=== WORK TO DO ===
Copy the data exactly; pictures stay out of the copy.

=== DATASET CONTENT ===
-- -- --
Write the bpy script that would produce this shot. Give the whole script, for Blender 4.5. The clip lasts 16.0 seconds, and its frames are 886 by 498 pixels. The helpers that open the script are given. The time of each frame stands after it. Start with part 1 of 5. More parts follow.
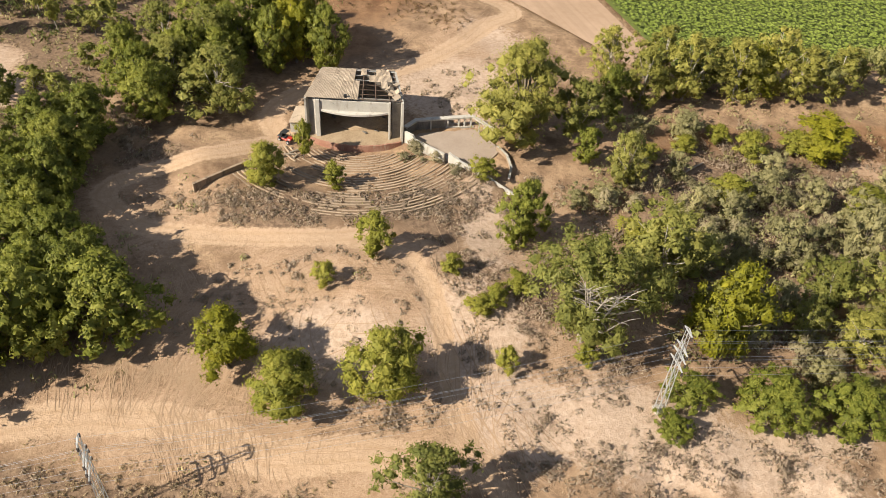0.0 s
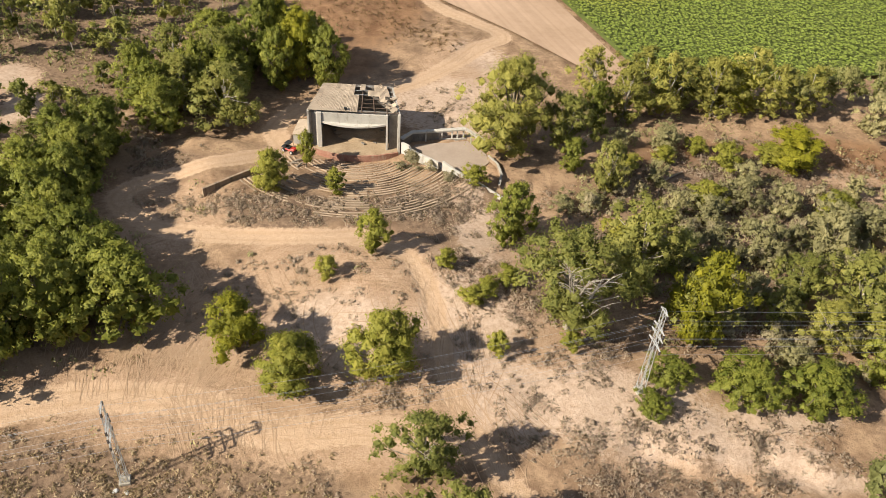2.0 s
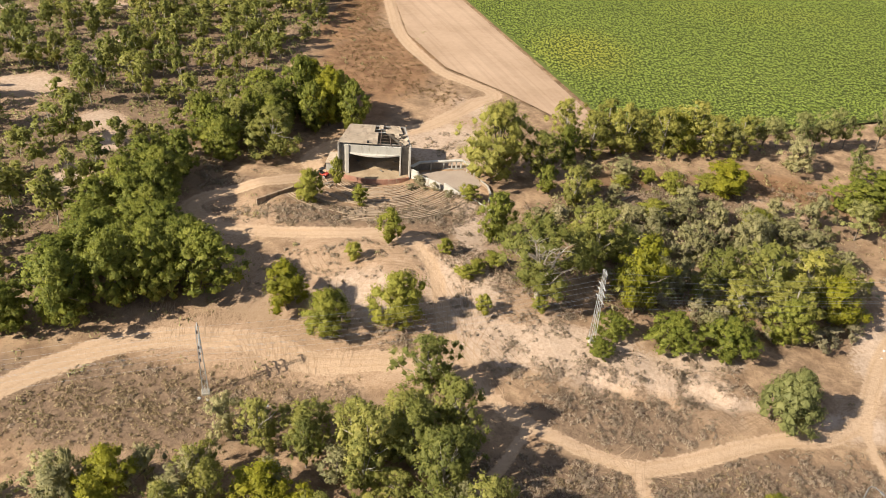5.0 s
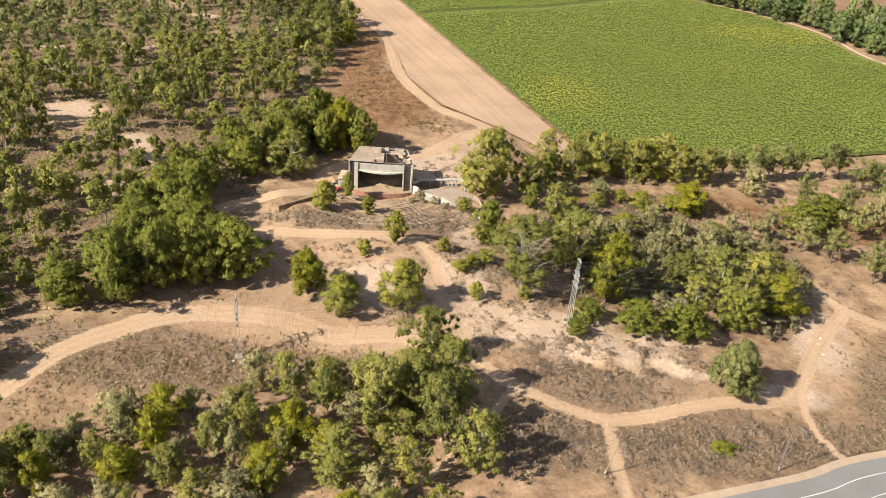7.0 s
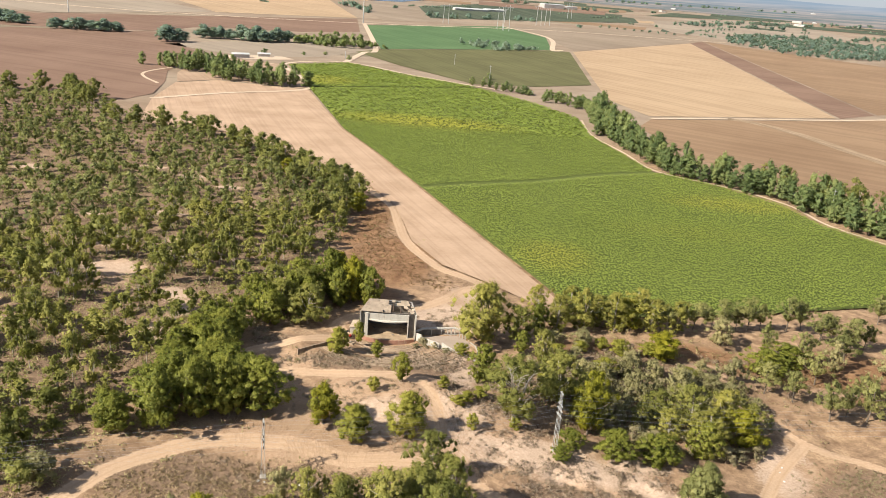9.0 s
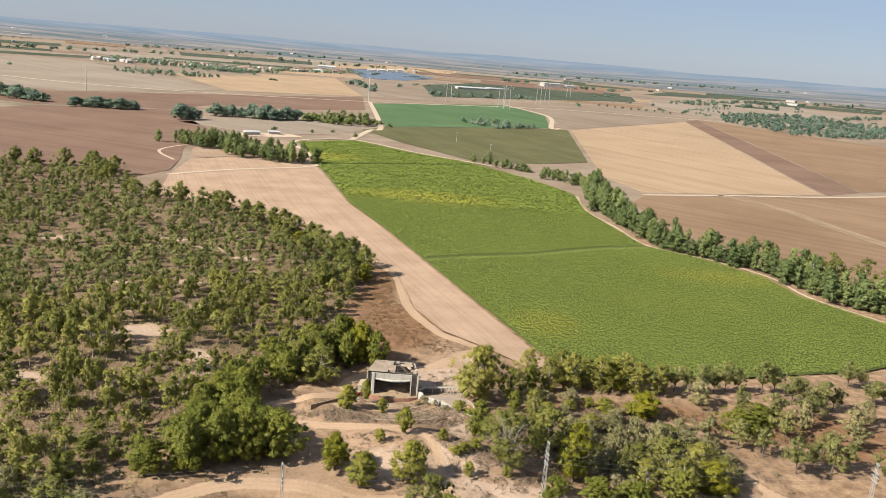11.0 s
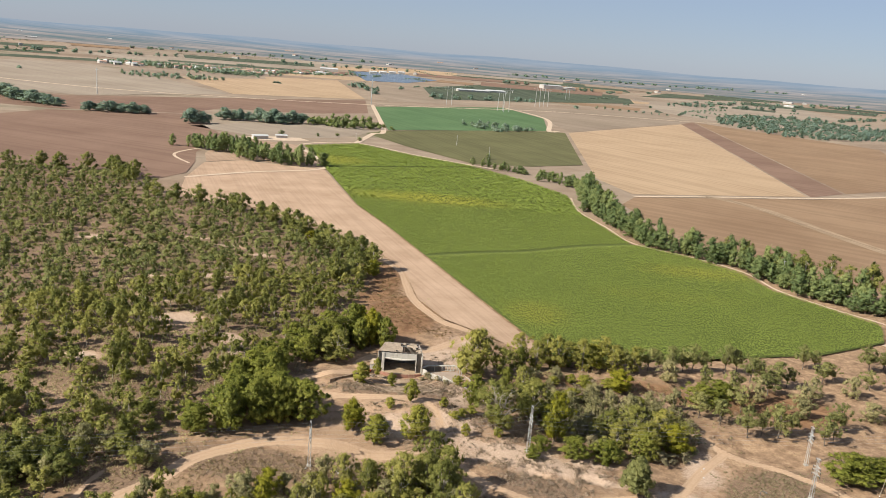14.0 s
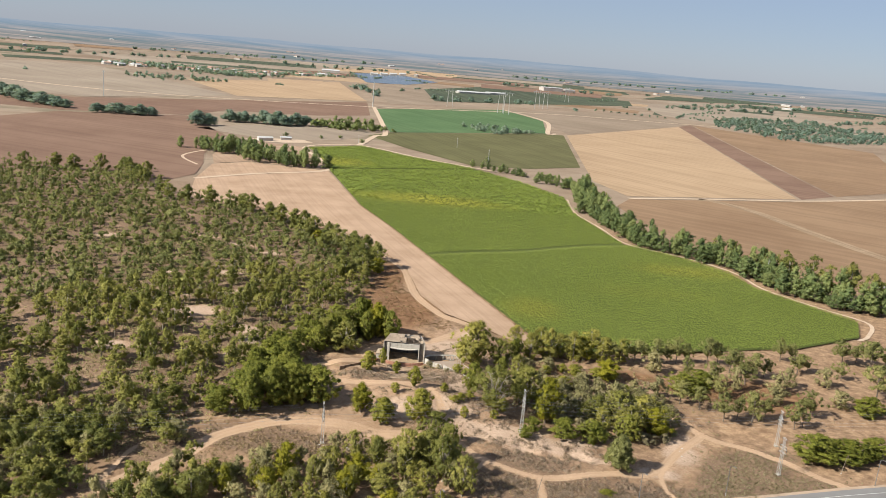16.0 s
-- -- --
=== TASK OUTPUT ===
Write the bpy script that would produce this shot. Give the whole script, for Blender 4.5. The clip lasts 16.0 seconds, and its frames are 886 by 498 pixels. The helpers that open the script are given. The time of each frame stands after it. Start with part 1 of 5. More parts follow.
0.0 s
2.0 s
5.0 s
7.0 s
9.0 s
11.0 s
14.0 s
16.0 s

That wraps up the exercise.